TASK INSTRUCTIONS: Extract every line that contains the word "part".

INFORMATION SUPPLIED:

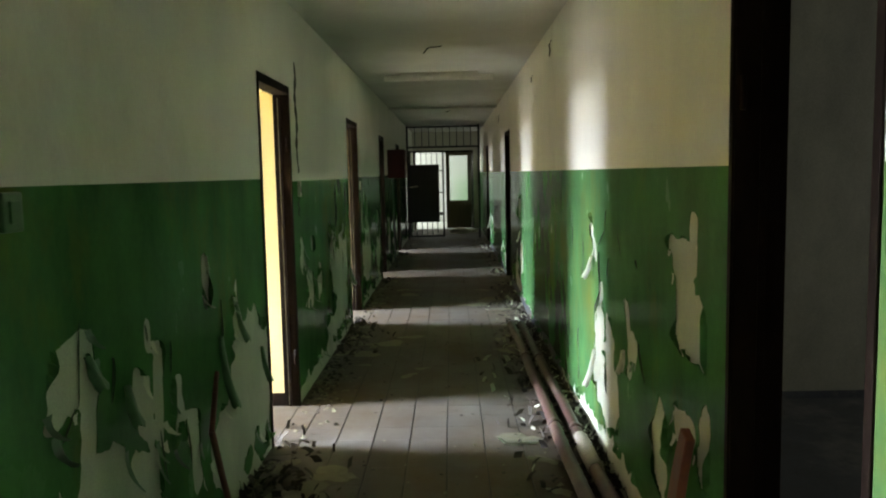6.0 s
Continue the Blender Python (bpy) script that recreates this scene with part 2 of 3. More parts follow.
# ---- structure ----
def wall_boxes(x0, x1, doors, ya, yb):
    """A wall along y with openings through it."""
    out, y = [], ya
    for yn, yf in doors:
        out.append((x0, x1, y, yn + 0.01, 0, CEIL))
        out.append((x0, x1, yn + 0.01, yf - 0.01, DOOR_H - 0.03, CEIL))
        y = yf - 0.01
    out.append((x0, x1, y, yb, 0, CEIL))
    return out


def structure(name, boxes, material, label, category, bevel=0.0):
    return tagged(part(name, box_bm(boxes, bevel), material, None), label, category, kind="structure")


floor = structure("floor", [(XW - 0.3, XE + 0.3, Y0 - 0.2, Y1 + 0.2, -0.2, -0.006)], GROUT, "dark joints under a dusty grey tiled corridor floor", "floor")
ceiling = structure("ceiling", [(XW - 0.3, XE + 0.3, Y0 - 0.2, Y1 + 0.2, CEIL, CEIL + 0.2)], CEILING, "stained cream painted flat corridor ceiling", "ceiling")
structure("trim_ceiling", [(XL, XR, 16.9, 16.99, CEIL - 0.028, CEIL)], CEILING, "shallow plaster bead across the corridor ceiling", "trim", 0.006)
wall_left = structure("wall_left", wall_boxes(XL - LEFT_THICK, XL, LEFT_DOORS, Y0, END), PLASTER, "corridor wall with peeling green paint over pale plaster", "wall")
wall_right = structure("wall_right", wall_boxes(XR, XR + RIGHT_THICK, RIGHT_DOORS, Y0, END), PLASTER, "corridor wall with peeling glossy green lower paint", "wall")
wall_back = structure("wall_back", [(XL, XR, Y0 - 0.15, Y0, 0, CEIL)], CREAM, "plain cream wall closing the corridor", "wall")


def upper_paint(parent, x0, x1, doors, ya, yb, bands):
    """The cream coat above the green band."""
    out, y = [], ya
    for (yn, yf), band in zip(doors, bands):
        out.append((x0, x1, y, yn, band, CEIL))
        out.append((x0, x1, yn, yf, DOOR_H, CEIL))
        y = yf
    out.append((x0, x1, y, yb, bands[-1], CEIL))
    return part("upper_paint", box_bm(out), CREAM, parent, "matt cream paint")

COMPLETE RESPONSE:
Continue the Blender Python (bpy) script that recreates this scene with part 2 of 3. More parts follow.
    return tagged(part(name, box_bm(boxes, bevel), material, None), label, category, kind="structure")
    return part("upper_paint", box_bm(out), CREAM, parent, "matt cream paint")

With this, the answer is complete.